Making un-fstring into a pre-commit Hook

Configuring the pre-commit hook is actually the easiest "automation", since pre-commit just needs to be able to get a few pieces of metadata from the public GitHub repository. That metadata lives in a .pre-commit-hooks.yaml file in the repository root:

.pre-commit-hooks.yaml
- id: un-fstring
  name: un-fstring
  description: Convert f-strings to .format() calls.
  entry: un-fstring
  language: python
  types: [python]

Most of the metadata really is just metadata, but some do have real runtime behavior: language is the language the hook is written in, and types says what files to run the hook on.

The other requirement is that pre-commit will want to point at a certain version of the repository. Since we already have a version/tag-based workflow for PyPI releases, there's no extra work to be done here.

Why Bother?

Why not bother?

Setting up project automation like pre-commit and continuous integration/deployment workflows is becoming less frustrating as the tooling improves (GitHub Actions is a huge improvement over Travis-CI, for example, though I don't want to get into a religious war here). Setting up these workflows, at least for basic tasks, typically only takes a few hours or less (it took longer to write this post than to set up all of the project automation it describes).

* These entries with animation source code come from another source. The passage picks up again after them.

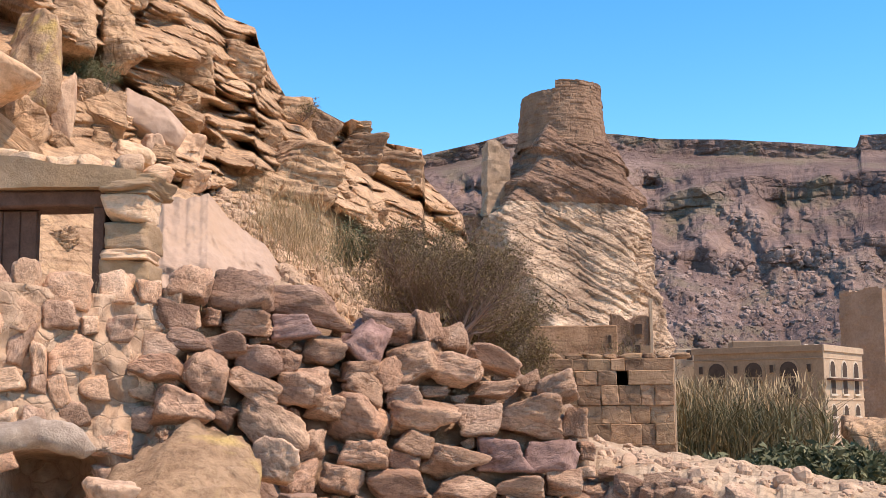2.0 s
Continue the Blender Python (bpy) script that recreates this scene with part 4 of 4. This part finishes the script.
# foreground: ochre boulder, weathered branch
ob = new("boulder", stone_mesh("boulder", 953, OCHRE, 60, 7, 0.09, 0.4, 0.03, True, 16))
ob.matrix_world = Matrix.Translation(spot(-17.0, 6.9, 0.80)) @ pose(0, 0, 0, 0, 12, 12) @ Matrix.Diagonal((1.15, 0.9, 1.5, 1))
tagged(ob, "large ochre-stained boulder at the foot of the rubble wall", "boulder")
for i, (b, r, d, w, h) in enumerate(((-13.2, -2.2, 7.6, 2.6, 2.2), (-20.3, -3.7, 6.6, 2.2, 1.7), (-12.0, -4.2, 7.2, 1.8, 1.3), (-25.8, -3.2, 6.8, 1.9, 1.6))):
    ob = boulder(b, r, d, w, h, 960 + i, "sandstone block lying before the rubble wall", 12, 20 * i, material=HEAPSTONE, n=18)
log = thing("fallen_branch", "weathered grey branch lying on the wall foot", "branch")
t = np.linspace(0, 1, 60)[:, None]
w = np.linspace(0, 2 * np.pi, 18)[None, :]
bear, lift = -29.5 + 8.6 * t, interp(t, (0, -3.3), (0.3, -1.8), (0.55, -1.0), (0.72, -0.8), (0.88, -1.1), (1, -1.6))
r = (0.085 - 0.03 * t) * (1.15 + 0.8 * fbm(t * 7, np.cos(w) * 1.2, np.sin(w) * 1.2, 4, 55)) * np.clip((1 - t) * 14 + 0.1, 0, 1)
d_ = 6.55 + r * np.sin(w)
X, Y = d_ * np.sin(np.radians(bear)), d_ * np.cos(np.radians(bear))
Z = EYE + 6.55 * np.tan(np.radians(lift)) + r * np.cos(w)
part("limb", grid_mesh("limb", X, Y, Z, GREYWOOD, True), None, log)

# ---- plants ----
def branching(base, height, spread, seed, levels=5, kids=3, lean=(0, 0)):
    """A bare many-stemmed shrub: its stems, its twigs and the places for its leaves."""
    rng = random.Random(seed)
    stems, tv, tf, tips = [], [], [], []

    def grow(p, d, length, r, level, stem):
        segs = 3
        for _ in range(segs):
            d = (d + Vector((rng.uniform(-1, 1), rng.uniform(-1, 1), rng.uniform(-0.5, 0.8))) * 0.22).normalized()
            q = p + d * (length / segs)
            if level == 0:
                tube(*stem, p, q, r, r * 0.82, 5)
            else:
                tube(tv, tf, p, q, r, r * 0.8, 3)
            r *= 0.82
            p = q
            if level >= 2:
                tips.append(p.copy())
            if level < levels - 1:
                for _k in range(kids if level else 2):
                    if rng.random() < 0.62:
                        nd = (d + Vector((rng.uniform(-1, 1), rng.uniform(-1, 1), rng.uniform(-0.5, 0.9))) * 0.85).normalized()
                        grow(p, nd, length * rng.uniform(0.45, 0.7), r * 0.6, level + 1, stem)
    for i in range(7):
        a = rng.uniform(0, 2 * math.pi)
        d = Vector((math.cos(a) * spread + lean[0], math.sin(a) * spread * 0.7 + lean[1], 1)).normalized()
        stems.append(([], []))
        grow(base + Vector((math.cos(a), math.sin(a), 0)) * 0.12, d, height * rng.uniform(0.38, 0.55), height * 0.016, 0, stems[-1])
    return stems, (tv, tf), tips


def leaves(points, size, per, seed, spread=0.12):
    rng = random.Random(seed)
    vs, fs = [], []
    for p in points:
        for _ in range(per):
            c = p + Vector((rng.gauss(0, 1), rng.gauss(0, 1), rng.gauss(0, 1))) * spread
            a = Vector((rng.gauss(0, 1), rng.gauss(0, 1), rng.gauss(0, 1))).normalized()
            b_ = a.cross(Vector((rng.gauss(0, 1), rng.gauss(0, 1), rng.gauss(0, 1)))).normalized()
            s = size * rng.uniform(0.6, 1.4)
            n = len(vs)
            vs += [c - a * s, c + b_ * s * 0.35, c + a * s, c - b_ * s * 0.35]
            fs.append((n, n + 1, n + 2, n + 3))
    return vs, fs


def shrub(bearing, rise, d, height, seed, label, leaf_material, size=0.035, per=1, spread=0.6, levels=5, lean=(0, 0), scatter=0.1, keep=1.0, kids=3):
    base = sight(bearing, rise, d)
    s = thing("shrub", label, "shrub", tuple(base))
    stems, twigs, tips = branching(Vector((0, 0, -0.1)), height, spread, seed, levels, kids, lean)
    for st in stems:
        part("stem", mesh_of("stem", *st, TWIG), None, s)
    tagged(part("brushwood", mesh_of("brushwood", *twigs, TWIG), None, s), kind="stuff")
    tips = [p for i, p in enumerate(tips) if (i * 37) % 100 < keep * 100]
    tagged(part("foliage", mesh_of("foliage", *leaves(tips, size, per, seed, scatter), leaf_material), None, s), kind="stuff")
    return s


def blades(name, label, category, points, h0, h1, width, material, seed, droop=0.25, plume=False):
    """Upright blades of grass or reed at the given places, in one mesh."""
    rng = random.Random(seed)
    vs, fs = [], []
    for p in points:
        h = rng.uniform(h0, h1)
        a = rng.uniform(0, 2 * math.pi)
        side = Vector((math.cos(a), math.sin(a), 0)) * width * rng.uniform(0.6, 1.3)
        ln = Vector((rng.gauss(0, 1), rng.gauss(0, 1), 0)) * droop * h * 0.6
        prev = None
        for i in range(4):
            t = i / 3
            c = p + Vector((0, 0, h * t * (1 - 0.1 * t))) + ln * t * t
            w = side * (1 - t * 0.85) * (1.0 if not plume or i < 3 else 3.0)
            n = len(vs)
            vs += [c - w, c + w]
            if prev is not None:
                fs.append((prev, prev + 1, n + 1, n))
            prev = n
    ob = new(name, mesh_of(name, vs, fs, material))
    return tagged(ob, label, category, kind="stuff")


shrub(-5.2, 1.9, 24.0, 3.2, 11, "large bare tangled shrub with sparse olive leaves", OLIVE, 0.026, 1, 0.6, 5, (0.0, 0), 0.07, 0.4, kids=4)
shrub(-4.0, 1.0, 25.0, 2.9, 23, "large dark tangled shrub below the crag", OLIVE, 0.028, 1, 0.6, 5, (-0.1, 0), 0.08, 0.6, kids=4)
shrub(-6.3, 3.6, 25.5, 2.3, 24, "dark leafy shrub at the cliff foot", OLIVE, 0.03, 2, 0.7, 5, (0, 0), 0.08, 0.8, kids=3)
shrub(-2.7, 0.3, 24.5, 1.9, 12, "bare tangled shrub with sparse olive leaves", OLIVE, 0.024, 1, 0.8, 5, (0.1, 0), 0.07, 0.45, kids=4)
shrub(-6.4, 5.5, 27.0, 1.5, 13, "dark green shrub at the cliff foot", GREEN, 0.035, 2, 0.7, 4, scatter=0.12)
shrub(-5.4, 3.0, 23.0, 2.7, 14, "dry thorn shrub with brown twigs", OLIVE, 0.022, 1, 0.9, 5, scatter=0.07, keep=0.35)
shrub(-9.6, 6.6, 25.0, 1.1, 15, "small green shrub below the rock ledge", GREEN, 0.03, 2, 0.6, 4)
shrub(-21.2, 14.6, meets_cliff(-21.2, 14.6, 18) - 0.3, 0.75, 16, "small olive shrub growing on the cliff", GREEN, 0.022, 2, 0.8, 4)
shrub(-17.9, 14.2, meets_cliff(-17.9, 14.2, 21) - 0.2, 0.6, 17, "dry twiggy shrub on a cliff ledge", OLIVE, 0.02, 1, 1.2, 4, keep=0.4)
shrub(-12.0, 13.5, 36.5, 0.8, 18, "small grey dry shrub on the cliff brow", OLIVE, 0.03, 1, 1.2, 4, keep=0.3)
shrub(0.6, -1.8, 40.0, 4.4, 19, "olive shrub behind the stone hut", OLIVE, 0.04, 2, 1.0, 4)
shrub(1.9, -1.8, 41.0, 4.2, 20, "olive shrub behind the stone hut", OLIVE, 0.04, 2, 1.0, 4)
shrub(16.5, -3.0, 25.0, 1.1, 21, "fresh green rounded shrub beside the boulder", LIME, 0.035, 4, 1.0, 4, scatter=0.12)
shrub(18.9, -3.3, 23.0, 0.9, 26, "fresh green rounded shrub beside the boulder", LIME, 0.035, 4, 1.0, 4, scatter=0.12)
shrub(17.7, -3.2, 24.0, 1.0, 22, "fresh green rounded shrub beside the boulder", LIME, 0.035, 4, 1.0, 4, scatter=0.12)
shrub(12.3, -3.9, 23.0, 0.75, 25, "dark green leafy shrub", GREEN, 0.05, 4, 1.0, 4, scatter=0.12)
rng = random.Random(44)
for i in range(8):
    b = 7.8 + i * 0.8 + rng.uniform(-0.2, 0.2)
    shrub(b, -3.3 - 0.03 * i, 21.5 + rng.uniform(-1, 1), rng.uniform(0.35, 0.6) + 0.28 * (b > 9.8), 50 + i, "dark green leafy plant before the reeds", GREEN, 0.085, 2, 1.2, 4, scatter=0.08, keep=0.6)

rng = random.Random(45)
stalks, fresh, plumes = [], [], []
while len(stalks) < 2600:
    b, d = rng.uniform(5.2, 11.9), rng.uniform(28, 34)
    thick_ = 0.5 + 0.5 * noise.noise(Vector((b * 1.3, d * 0.9, 0)) * 1.2)
    if rng.random() < thick_ * (1.0 if b < 10.3 else 0.55):
        stalks.append(spot(b, d, 0.45 if b < 7.6 else 0.15 if b < 9.8 else -0.4))
        if rng.random() < 0.7:
            fresh.append(spot(b + rng.gauss(0, 0.1), d, 0.2 + rng.uniform(0, 1.1)))
        if rng.random() < 0.35:
            plumes.append(spot(b, d, 1.5 + rng.uniform(0, 0.7)))
blades("reeds", "tall half-dry reeds growing beside the hut", "reeds", stalks, 0.7, 2.25, 0.013, REED, 46, 0.4)
blades("reed_leaves", "green and straw leaves of the reeds", "reeds", fresh, 0.4, 0.95, 0.024, REED, 49, 1.3)
blades("reed_plumes", "pale feathery tops of the reeds", "reeds", plumes, 0.2, 0.4, 0.016, STRAW, 51, 0.7)
pts = []
while len(pts) < 3000:
    b, r = rng.gauss(-12.2, 1.2), rng.gauss(8.1, 0.8)
    pts.append(sight(b, r - 0.25 * (b + 12.2), rng.uniform(22.5, 24.5)))
blades("dry_grass", "tall dry straw-coloured grass on the slope", "grass", pts, 0.18, 0.55, 0.004, STRAW, 47, 0.9)
pts = []
for i in range(36):
    b, d = rng.uniform(-14, -5), rng.uniform(18, 25)
    c = sight(b, float(interp(b, (-17, 6), (-11, 6.3), (-5, 3))) + rng.uniform(-1, 1.2), d)
    pts += [c + Vector((rng.gauss(0, 0.15), rng.gauss(0, 0.15), 0)) for _ in range(25)]
blades("dry_tufts", "scattered dry grass tufts among the stones", "grass", pts, 0.08, 0.24, 0.005, STRAW, 48, 0.6)

rng = random.Random(62)
for b, r, d, n in ((-29.6, 7.4, 7.6, 60), (-27.8, 7.0, 7.8, 40), (-16.2, 4.5, 8.5, 50), (-13.2, 4.9, 8.9, 40), (-20.3, 5.3, 8.4, 40)):
    c = sight(b, r, d)
    blades("grass_tuft", "small dry grass tuft between the wall stones", "grass", [c + Vector((rng.gauss(0, 0.07), rng.gauss(0, 0.07), 0)) for _ in range(n)], 0.06, 0.22, 0.003, STRAW if n != 50 else REED, 63 + n, 0.8)

# ---- loose scree on the slope ----
def scatter(name, label, count, pick, meshes_n, seed, material, s0, s1):
    """Many loose stones in one mesh."""
    rng = np.random.RandomState(seed)
    dirs, faces = cube_dirs(3)
    faces = np.array(faces)
    V, F, n0 = [], [], 0
    for i in range(count):
        p = pick(rng)
        if p is None:
            continue
        N = rng.normal(0, 1, (9, 3))
        N /= np.linalg.norm(N, axis=1)[:, None]
        k = np.maximum(dirs @ N.T, 1e-3) / rng.uniform(0.38, 0.55, 9)
        r = np.minimum(1 / k.max(1), 0.7)
        s = s0 * (s1 / s0) ** (rng.random_sample() ** 2)
        v = dirs * r[:, None] * s * rng.uniform(0.7, 1.3, 3) + np.array(p)
        V.append(v)
        F.append(faces + n0)
        n0 += len(v)
    me = mesh_of(name, np.concatenate(V), np.concatenate(F).tolist(), material)
    return tagged(new(name, me), label, "stones", kind="stuff")


deps = bpy.context.evaluated_depsgraph_get()
deps.update()


def drop(b, r):
    """Where a line of sight from the valley meets the slope."""
    p, q = Vector((0, 0, EYE)), (sight(b, r, 1) - Vector((0, 0, EYE))).normalized()
    hit, place, nrm, _, ob, _ = scene.ray_cast(deps, p + q * 9.9, q)
    return (place, ob.name) if hit else (None, "")


def on_slope(rng):
    b = rng.uniform(-17, -3.5)
    r = interp(b, (-17, 8.5), (-12, 6.6), (-6, 4.0), (-3.5, 2.5)) + rng.normal(0, 1.3)
    p, n = drop(b, float(r))
    return p if n.split(".")[0] in ("cliff", "ground") or (n == "earth_bank" and b > -12.9 and rng.random_sample() < 0.5) else None


def on_terrace(rng):
    b = rng.uniform(0.5, 19)
    r = interp(b, (-2.5, -1.0), (1.2, -1.25), (5, -1.95), (10.6, -2.75), (15.7, -3.6), (25, -5)) - rng.uniform(0.05, 1.0)
    p, q = Vector((0, 0, EYE)), (sight(b, float(r), 1) - Vector((0, 0, EYE))).normalized()
    hit, place, nrm, _, ob, _ = scene.ray_cast(deps, p + q * 4, q)
    return place if hit and ob.name == "terrace_wall" else None


scatter("terrace_pebbles", "small loose stones on the trodden terrace top", 220, on_terrace, 1, 6, BOULDER, 0.025, 0.13)
scatter("scree", "loose tan scree stones below the cliff", 4200, on_slope, 1, 7, SCREE, 0.05, 0.30)


def on_upper(rng):
    b = rng.uniform(-36, -8)
    r = interp(b, (-36, 14), (-25, 13), (-18, 12), (-8, 9.5)) + rng.normal(0, 2.0)
    p, n = drop(b, float(r))
    return p if n.split(".")[0] in ("cliff",) else None


FALLEN = [stone_mesh("fallen_rock", 1000 + i, CLIFF, 12, 5, 0.09, 0.7, 0.06 if i % 2 else 0.0, False, 60) for i in range(12)]
pick = np.random.RandomState(8)
for i in range(110):
    p = on_upper(pick)
    if p is None:
        continue
    sz = 0.25 * 5 ** (pick.random_sample() ** 1.6)
    rk = new("fallen_rock", FALLEN[i % 12])
    rk.matrix_world = Matrix.Translation(p) @ pose(0, 0, 0, *pick.uniform(-25, 25, 2), pick.uniform(0, 360)) @ Matrix.Diagonal((sz * pick.uniform(0.9, 1.5), sz, sz * pick.uniform(0.6, 1.1), 1))
    tagged(rk, "broken tan rock lodged on the cliff slope", "rock", "rocks lodged on the cliff")


def on_mountain(rng):
    p, n = drop(rng.uniform(4.5, 21), 1.5 + 5.5 * rng.random_sample() ** 1.3)
    return p if n == "mountain" else None


scatter("mountain_boulders", "grey boulders strewn down the far mountain side", 2600, on_mountain, 1, 9, FAR_STONE, 0.35, 2.5)
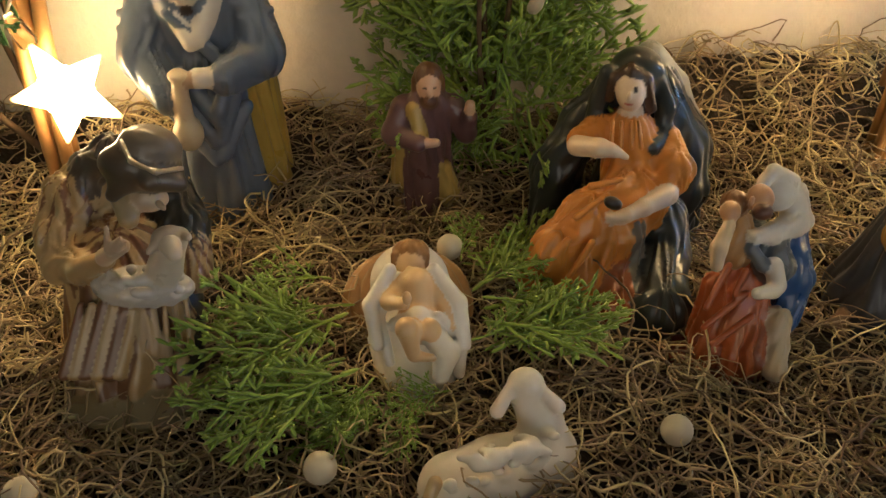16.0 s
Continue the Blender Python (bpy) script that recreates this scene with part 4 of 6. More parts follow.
rest = [np.array(b[:3]) for b in BULBS[11:]]
part("strand", tube(smooth_line(rest, 300), 0.0012, 5), GREEN_WIRE, tree_wire)
near = [np.array(BULBS[i][:3]) + (0.01, 0.01, -0.008) for i in (0, 6, 1, 5)]
part("strand", tube(smooth_line([near[0], (near[0] + near[1]) / 2 + (0, -0.01, -0.02), near[1], near[2], near[3]], 60), 0.0012, 5), GREEN_WIRE, tree_wire)

bird = Sculpt(0.002)
GOLD = (0.50, 0.33, 0.12)
bird.ell((0, 0, 0.02), (0.035, 0.020, 0.020), GOLD, turn=(0, -20, 0)).ell((-0.030, 0, 0.042), (0.015, 0.014, 0.014), GOLD, 0.008).cap((-0.042, 0, 0.042), (-0.054, 0, 0.038), 0.004, 0.001, (0.3, 0.2, 0.08)).cap((0.02, 0, 0.01), (0.075, 0, -0.012), 0.012, 0.005, GOLD, 0.008, flat=(1, 0.7)).ell((0.008, 0.017, 0.020), (0.026, 0.006, 0.013), (0.36, 0.22, 0.08)).ell((0.008, -0.017, 0.020), (0.026, 0.006, 0.013), (0.36, 0.22, 0.08))
bird.thing("bird_ornament", pose(0.862, 0.72, 0.560, 0, 0, 15), FLOCK, "gold glitter bird ornament perched on a fir branch", "ornament")


# ---- porcelain figures on the moss ----
SKIN, WHITE, CREAM = (0.62, 0.40, 0.27), (0.72, 0.69, 0.62), (0.62, 0.52, 0.36)
FIG = "crib figures"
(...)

Now, I can commit and release with confidence. I don't have to worry that I'll merge a pull request that's broken on a platform I don't test on locally, or that I'll accidentally package a new release locally without making sure I'm on the latest master, or that someone else will forget to run black on their pull request.

Of course, it's always possible for something to slip through the cracks. Automation won't protect you from something you don't test - all it can do is make sure the test gets run. But that's certainly better than the alternative.